Although it represents a transitional softening of the title character, Strip and Kill is easily my favorite of the three Kilink films I’ve seen. I don’t know if subsequent films continue along the same trajectory, with Kilink as the super-cool anti-hero who foils the plans of other criminals while still finding time to befuddle whatever the Turkish version of Scotland Yard may be. There’s not much reason to mourn Kilink only killing bad guys when there are just so many bad guys on hand to kill. Strip and Kill is full of action, and I really like the move away from comic book superheroism and toward the world of espionage adventure. It suits a character like Kilink much better to be matching wits with femme fatales and guys with eyepatches and pointed goatees. With any luck, someone will manage to turn up additional films in the Kilink series, but old Turkish cult films are notoriously difficult to track down, with many of them truly being lost forever and those that are around enjoying almost no interest at all from fans in Turkey or anywhere else.

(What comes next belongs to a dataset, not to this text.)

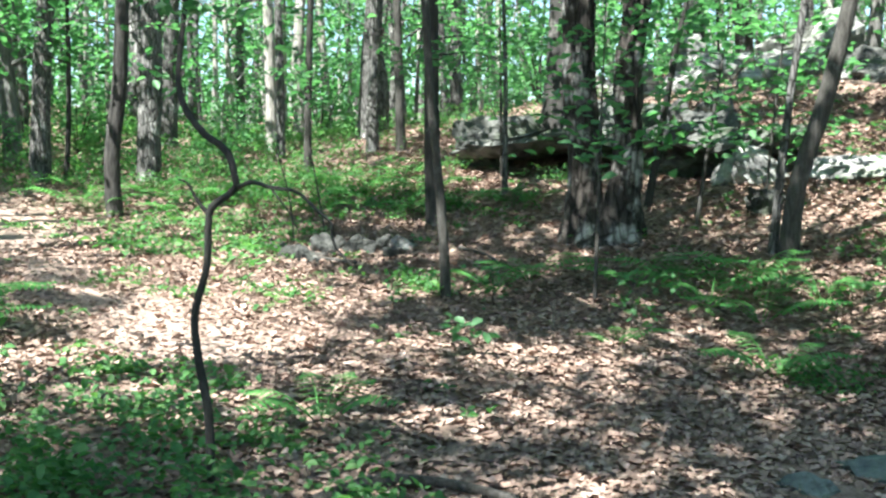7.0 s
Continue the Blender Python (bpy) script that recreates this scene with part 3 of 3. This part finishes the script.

There are plenty of other Turkish films inspired by Italian fumetti heroes as well, and it seems fitting that these two halves of the former Roman empire would come together once again, centuries later, to create a body of work in which dudes in body stockings strapped Lugers to their waist, grabbed a sexy dame with one hand, and used the other to pick the pockets of both the governments and the movie-going public of the world. I know, for one, that as long as these guys and their movies are out there, I’ll keep watching.